In questo scontro tra opposti schieramenti della classe dominante, chi sta pagando e pagherà il prezzo più alto è il proletariato e gli strati sociali ad esso assimilabili. Nelle piazze del Cairo e delle altre città è scesa una parte del proletariato, così come l'altra metà era scesa, prima, contro Morsi. In un caso e nell'altro, la determinazione, il coraggio, il sangue versato sono stati e sono capitalizzati dalla borghesia, tanto nella versione “laico-tecnocratica” del governo provvisorio sorretto dai militari, quanto in quella bigotto-oscurantista dei Fratelli Musulmani.

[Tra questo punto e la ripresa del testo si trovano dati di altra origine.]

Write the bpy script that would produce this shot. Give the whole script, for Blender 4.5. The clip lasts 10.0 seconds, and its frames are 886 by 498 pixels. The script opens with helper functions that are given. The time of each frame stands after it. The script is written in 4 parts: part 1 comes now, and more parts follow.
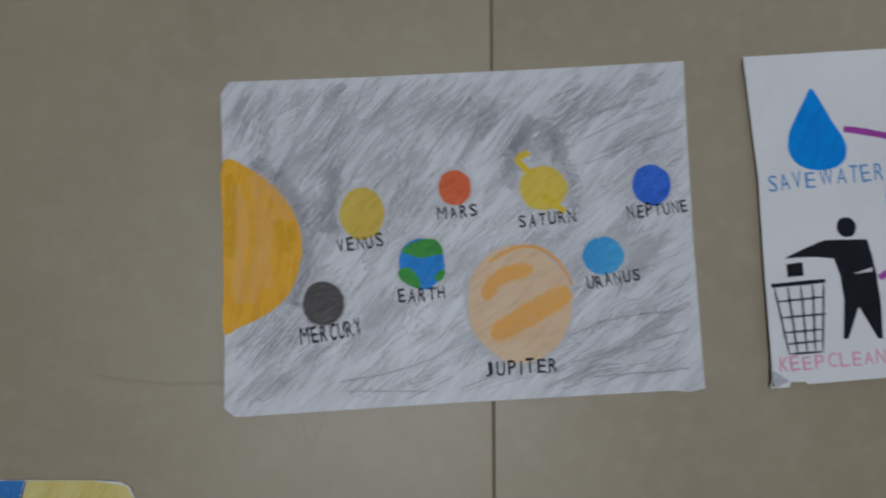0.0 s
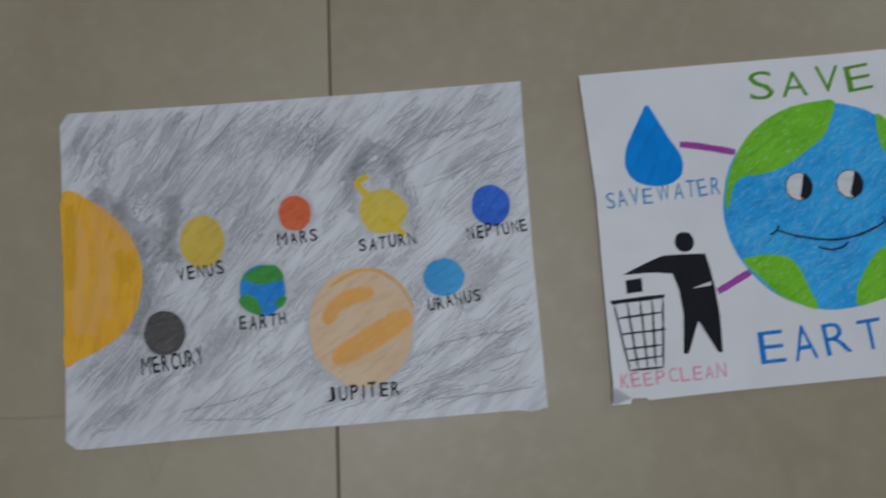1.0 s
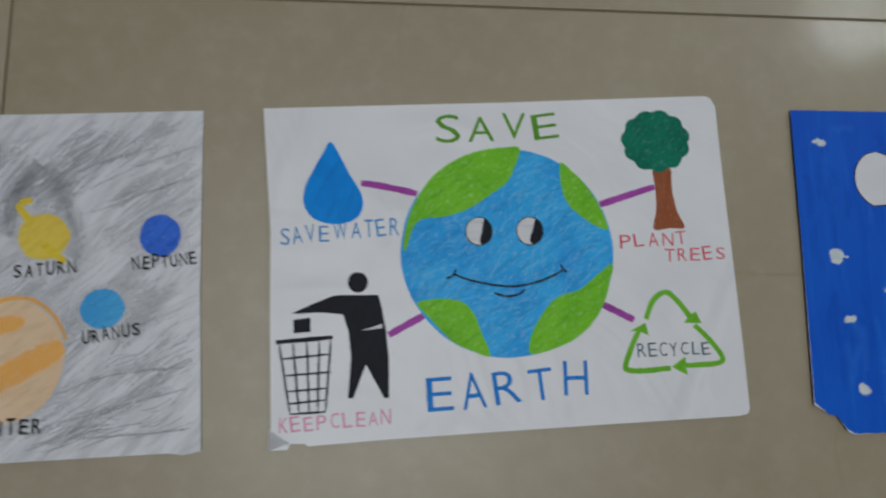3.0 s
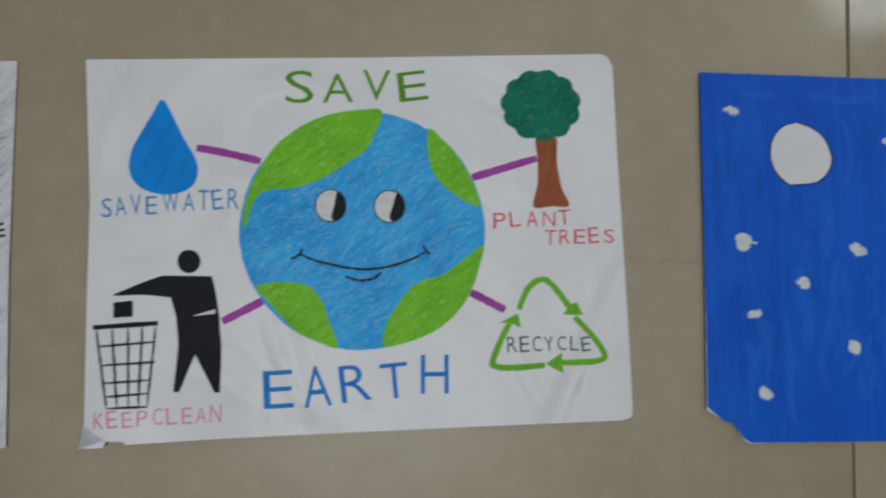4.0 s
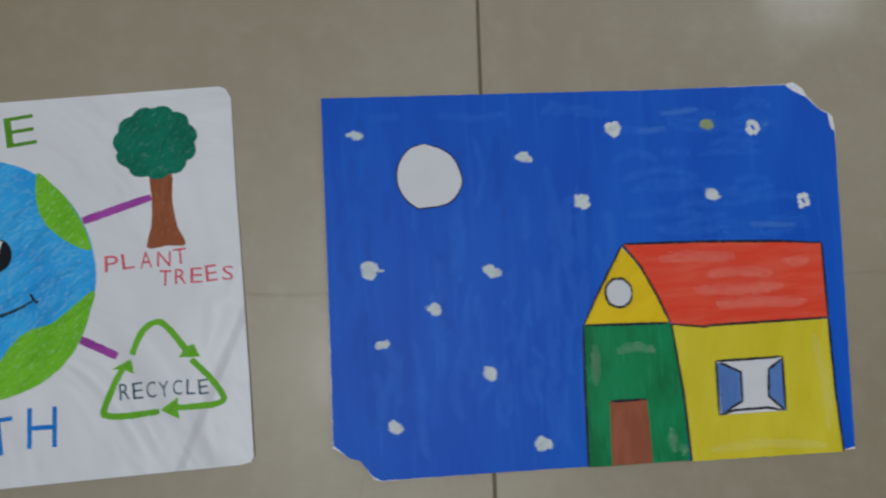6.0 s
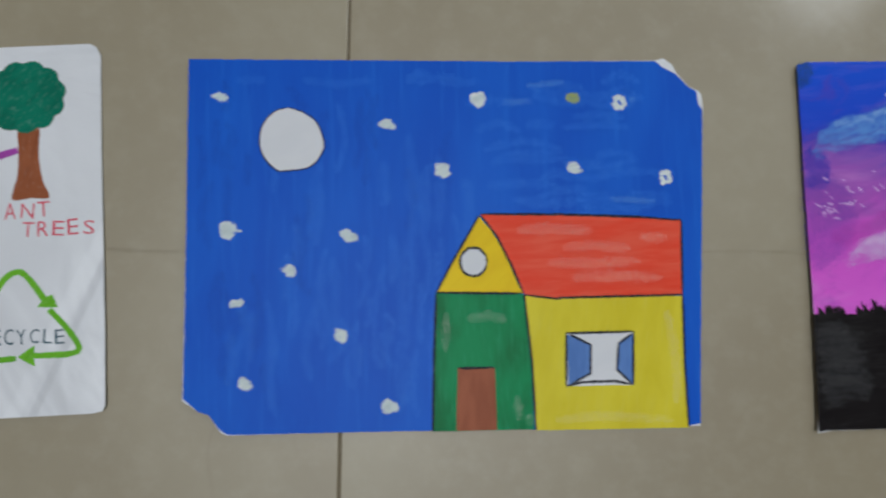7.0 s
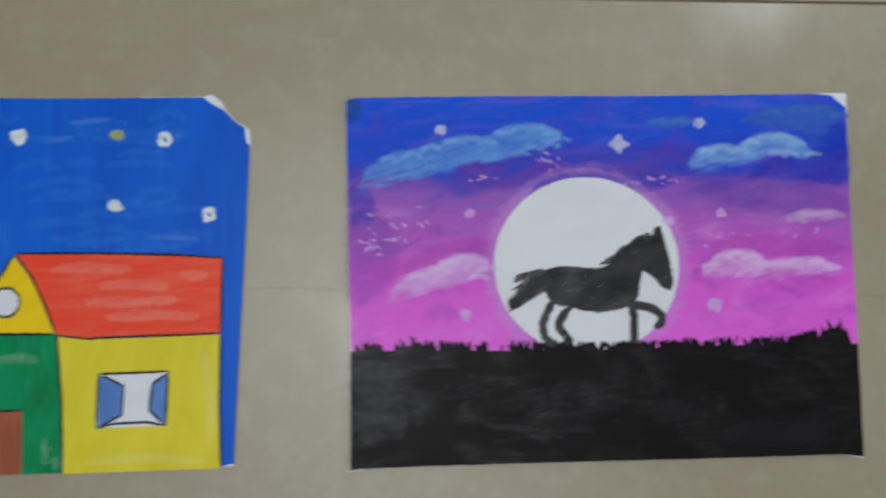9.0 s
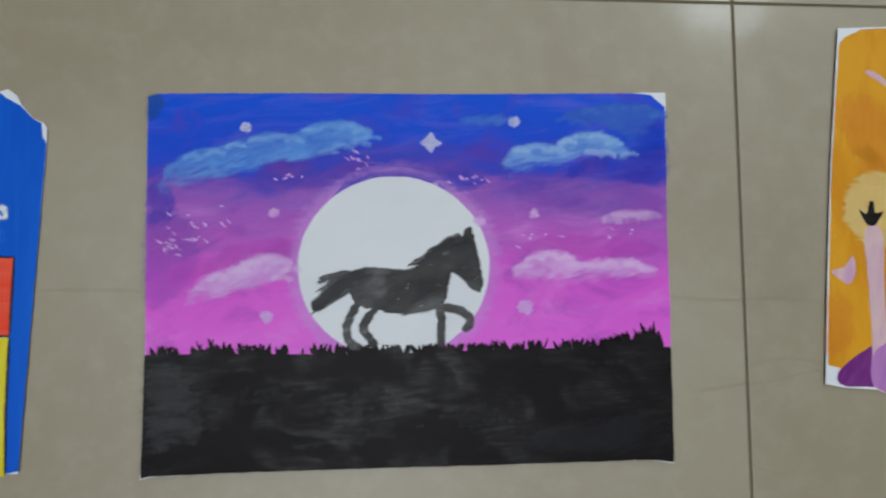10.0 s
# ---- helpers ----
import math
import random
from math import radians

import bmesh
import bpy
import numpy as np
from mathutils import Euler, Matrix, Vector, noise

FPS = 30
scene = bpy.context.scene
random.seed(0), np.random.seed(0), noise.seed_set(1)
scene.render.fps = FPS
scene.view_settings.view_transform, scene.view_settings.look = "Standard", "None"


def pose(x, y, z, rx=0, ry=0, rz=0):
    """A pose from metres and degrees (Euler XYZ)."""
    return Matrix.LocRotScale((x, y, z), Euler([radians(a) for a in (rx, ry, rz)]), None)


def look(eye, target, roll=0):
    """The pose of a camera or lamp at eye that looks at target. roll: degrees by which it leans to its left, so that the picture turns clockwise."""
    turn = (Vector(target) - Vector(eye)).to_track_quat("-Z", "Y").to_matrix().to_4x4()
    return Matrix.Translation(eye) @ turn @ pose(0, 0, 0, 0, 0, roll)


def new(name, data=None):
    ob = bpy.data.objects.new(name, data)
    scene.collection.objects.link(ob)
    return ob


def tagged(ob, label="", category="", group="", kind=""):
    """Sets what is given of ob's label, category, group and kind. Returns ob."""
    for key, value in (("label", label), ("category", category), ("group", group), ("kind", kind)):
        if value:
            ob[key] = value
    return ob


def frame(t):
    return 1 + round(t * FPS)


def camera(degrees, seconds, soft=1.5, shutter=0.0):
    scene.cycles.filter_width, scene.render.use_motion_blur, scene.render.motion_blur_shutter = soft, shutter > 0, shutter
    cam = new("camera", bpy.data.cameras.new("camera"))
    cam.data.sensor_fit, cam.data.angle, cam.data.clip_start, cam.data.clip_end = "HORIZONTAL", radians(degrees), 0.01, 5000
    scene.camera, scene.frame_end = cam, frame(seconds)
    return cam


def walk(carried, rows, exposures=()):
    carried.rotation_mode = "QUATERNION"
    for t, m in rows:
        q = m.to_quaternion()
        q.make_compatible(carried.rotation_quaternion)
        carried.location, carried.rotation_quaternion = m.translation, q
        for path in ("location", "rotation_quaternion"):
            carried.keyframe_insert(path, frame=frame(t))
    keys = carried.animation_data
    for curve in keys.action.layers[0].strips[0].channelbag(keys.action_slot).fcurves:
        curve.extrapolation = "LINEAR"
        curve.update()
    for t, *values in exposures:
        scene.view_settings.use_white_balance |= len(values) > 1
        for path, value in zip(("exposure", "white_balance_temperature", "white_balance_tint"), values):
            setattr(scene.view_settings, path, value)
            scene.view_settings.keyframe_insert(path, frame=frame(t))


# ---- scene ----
cam = camera(70.94, 10.0, soft=2.1, shutter=0.5)
PATH = [
    (0, (-0.0278, -0.2171, 0.3992), (-0.0450, -0.1303, -1.5988), -11.20),
    (0.5, (0.0236, -0.2125, 0.4007), (0.0030, -0.1445, -1.5981), -19.01),
    (1, (0.0721, -0.2083, 0.3993), (0.0667, -0.0968, -1.5975), -4.38),
    (1.5, (0.1148, -0.2023, 0.3964), (0.1431, -0.0539, -1.5979), 11.08),
    (2, (0.1614, -0.2035, 0.3949), (0.2066, -0.0151, -1.5957), 14.60),
    (2.5, (0.2069, -0.1973, 0.3962), (0.2880, 0.0113, -1.5913), 21.90),
    (2.7, (0.2270, -0.2104, 0.3982), (0.3380, 0.0381, -1.5832), 24.69),
    (4, (0.3485, -0.1972, 0.3486), (0.4357, -0.0661, -1.6452), 35.50),
    (4.5, (0.3963, -0.1886, 0.3529), (0.4748, -0.0385, -1.6399), 28.83),
    (5, (0.4601, -0.2012, 0.3506), (0.5099, -0.0359, -1.6420), 16.56),
    (5.5, (0.5391, -0.1885, 0.3466), (0.6013, 0.0153, -1.6420), 15.03),
    (5.7, (0.5477, -0.1851, 0.3448), (0.6276, 0.0126, -1.6438), 20.05),
    (6.8, (0.6360, -0.1913, 0.3525), (0.6547, -0.0430, -1.6420), 8.04),
    (7, (0.6518, -0.1984, 0.3513), (0.6781, -0.0555, -1.6435), 11.21),
    (7.5, (0.7073, -0.1978, 0.3551), (0.7436, -0.0751, -1.6408), 17.78),
    (8, (0.7860, -0.1846, 0.3585), (0.8444, -0.0510, -1.6362), 24.37),
    (8.5, (0.8380, -0.1828, 0.3582), (0.8987, -0.0389, -1.6357), 22.62),
    (9, (0.9043, -0.1780, 0.3557), (0.9709, -0.0164, -1.6366), 22.63),
    (9.5, (0.9723, -0.1788, 0.3520), (1.0512, 0.0032, -1.6381), 23.74),
    (10, (1.0084, -0.1786, 0.3512), (1.1090, -0.0052, -1.6387), 30.48),
]
walk(cam, [(t, look(eye, target, roll)) for t, eye, target, roll in PATH],
     [(0, -0.6, 6400, 9), (2, -0.57, 6500, 8), (4, -0.48, 6850, 7), (5, -0.48, 6750, 8), (5.5, -0.48, 6600, 9), (7, -0.22, 6550, 7), (8.5, -0.15, 6550, 6), (10, -0.12, 6400, 5)])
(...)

La classe operaia egiziana, a cominciare dalle sue “cittadelle” sul delta del Nilo, ha dato splendidi esempi di combattività sul fronte della lotta di classe, contribuendo in maniera determinante a scuotere regimi che sembravano incrollabili, ma non è mai stata in grado di svincolarsi dalla presa dell'ideologia borghese “di sinistra”, dallo stalinismo e dai suoi cascami, dal riformismo, compresa la versione aggiornata del radical-riformismo. Là dove, invece, le illusioni del riformismo laico non fanno presa, è l'oppio del fondamentalismo religioso a captare la rabbia sociale di larghi strati proletari e a deviarla sul terreno dello scontro interborghese; ma su questo terreno, la classe può recitare soltanto il ruolo di carne da macello a favore di interessi estranei, anzi, opposti ai suoi.

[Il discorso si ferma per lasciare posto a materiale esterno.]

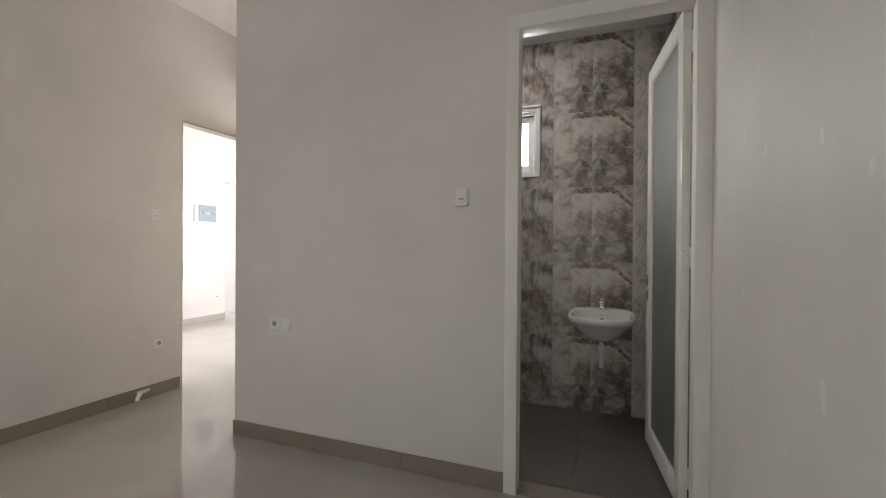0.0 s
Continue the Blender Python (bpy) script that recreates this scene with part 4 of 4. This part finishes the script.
# shower wall, from the corner outwards
for k, kind_ in enumerate((1, 0, 3, 2, 1)):
    y0, y1 = max(-0.3 * (k + 1), W1B), -0.3 * k
    for z0, z1 in ROWS:
        v0 = ZB if z0 < 0.1 else 0.0
        if k in (1, 2) and abs(z0 - 1.2) < 0.01:
            z0, v0 = 1.504, 0.304
        lay(lining, pose(XS, y0, z0, 0, 0, 90), y1 - y0, z1 - z0, kind_, v0)
for k, kind_ in ((1, 0), (2, 3)):
    lay(lining, pose(XS - 0.1, -0.3 * (k + 1), 1.2, 0, 0, 90), 0.3, 0.304, kind_, 0.3, flip=True)
bm = B()
for y0, y1, z0, z1 in ((-0.9, -0.3, 1.2, 1.204), (-0.9, -0.3, 1.5, 1.504), (-0.304, -0.3, 1.204, 1.5), (-0.9, -0.896, 1.204, 1.5)):
    box(bm, XS - 0.1, XS - 0.0005, y0, y1, z0, z1)
uvs = bm.loops.layers.uv.new("UVMap")
for f in bm.faces:
    for lp in f.loops:
        lp[uvs].uv = (lp.vert.co.y + lp.vert.co.x + 3.2, lp.vert.co.z - 1.2)
part("niche_lining", bm, M_TILE_B, lining, "tile strips lining the niche")
# wall beside the open door, and the inside of the front wall
for k in range(5):
    y1 = -0.3 * k
    y0 = max(y1 - 0.3, W1B)
    for z0, z1 in ROWS:
        lay(wall_right, pose(XR - 0.012, y1, z0, 0, 0, -90), y1 - y0, z1 - z0, (k + 2) % 4, ZB if z0 < 0.1 else 0.0)
for i in range(-7, 2):
    x0, x1 = 0.3 * i, min(0.3 * (i + 1), XR - 0.012)
    for z0, z1 in ROWS:
        a, b = DX0 - 0.066, XR + 0.003
        if x0 >= a - 0.001 and x1 <= b + 0.001 and z1 <= 2.45:
            continue
        cut = ()
        if x0 < b and x1 > a and z0 < DZ + 0.07:
            cut = (round(x1 - b, 4), round(x1 - a, 4), -1.0, round(DZ + 0.07 - z0, 4))
        lay(wall_front, pose(x1, W1B, z0, 0, 0, 180), x1 - x0, z1 - z0, (i + 1) % 4, ZB if z0 < 0.1 else 0.0, cut)

# ---- bathroom floor tiles ----
floor_bath = bpy.data.objects["floor_bathroom"]
for i in range(-4, 1):
    for k in range(3):
        x0, x1 = max(XS, -0.05 + 0.6 * i), min(-0.05 + 0.6 * (i + 1), XR - 0.012)
        y0, y1 = max(W1B + 0.004, -0.6 * (k + 1)), -0.6 * k
        if x1 - x0 < 0.02 or y1 - y0 < 0.02:
            continue
        bm = B()
        vs = [bm.verts.new(p) for p in ((0.001, 0.001, 0), (x1 - x0 - 0.001, 0.001, 0), (x1 - x0 - 0.001, y1 - y0 - 0.001, 0), (0.001, y1 - y0 - 0.001, 0))]
        f = bm.faces.new(vs)
        r = bmesh.ops.extrude_face_region(bm, geom=[f])
        for v in r["geom"]:
            if isinstance(v, bmesh.types.BMVert):
                v.co.z += 0.008
        bmesh.ops.recalc_face_normals(bm, faces=bm.faces[:])
        t = part("floor_tile", bm, M_SLATE, floor_bath)
        t.location = (x0, y0, ZB - 0.0065)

E' una situazione tragica, che però non stupisce: in Egitto, e non solo, la classe proletaria manca di un programma realmente alternativo allo stato di cose presenti, manca di un'organizzazione che sappia attrarre e convogliare sui binari di un coerente anticapitalismo le potenzialità insite nell'enorme energia sociale che la classe stessa esprime; manca, in sostanza, il partito rivoluzionario.

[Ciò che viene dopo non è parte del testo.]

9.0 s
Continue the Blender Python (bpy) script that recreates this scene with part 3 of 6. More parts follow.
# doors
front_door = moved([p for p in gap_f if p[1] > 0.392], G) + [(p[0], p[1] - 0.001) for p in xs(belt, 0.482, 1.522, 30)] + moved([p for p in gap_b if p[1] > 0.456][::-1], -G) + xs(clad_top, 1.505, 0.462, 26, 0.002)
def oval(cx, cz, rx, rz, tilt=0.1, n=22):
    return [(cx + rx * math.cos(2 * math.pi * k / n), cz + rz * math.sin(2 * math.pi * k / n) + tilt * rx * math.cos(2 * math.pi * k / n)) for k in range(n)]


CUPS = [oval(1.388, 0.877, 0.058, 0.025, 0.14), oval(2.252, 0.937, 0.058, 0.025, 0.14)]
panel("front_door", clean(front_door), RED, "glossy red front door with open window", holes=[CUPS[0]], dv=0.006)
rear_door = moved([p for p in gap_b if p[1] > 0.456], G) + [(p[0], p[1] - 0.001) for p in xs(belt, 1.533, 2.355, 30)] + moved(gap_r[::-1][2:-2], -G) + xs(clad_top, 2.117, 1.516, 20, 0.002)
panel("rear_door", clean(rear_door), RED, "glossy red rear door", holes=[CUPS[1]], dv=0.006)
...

Lo sviluppo delle debolissime forze rivoluzionarie, affinché diventino un effettivo punto di riferimento politico per le punte più avanzate e più sensibili del proletariato, è un compito reso ancora più urgente dalle conferme provenienti dall'Egitto: o il proletariato ha a disposizione il partito rivoluzionario, strumento politico indispensabile della lotta di classe, oppure è destinato tragicamente a rimanere tra l'incudine e il martello della borghesia.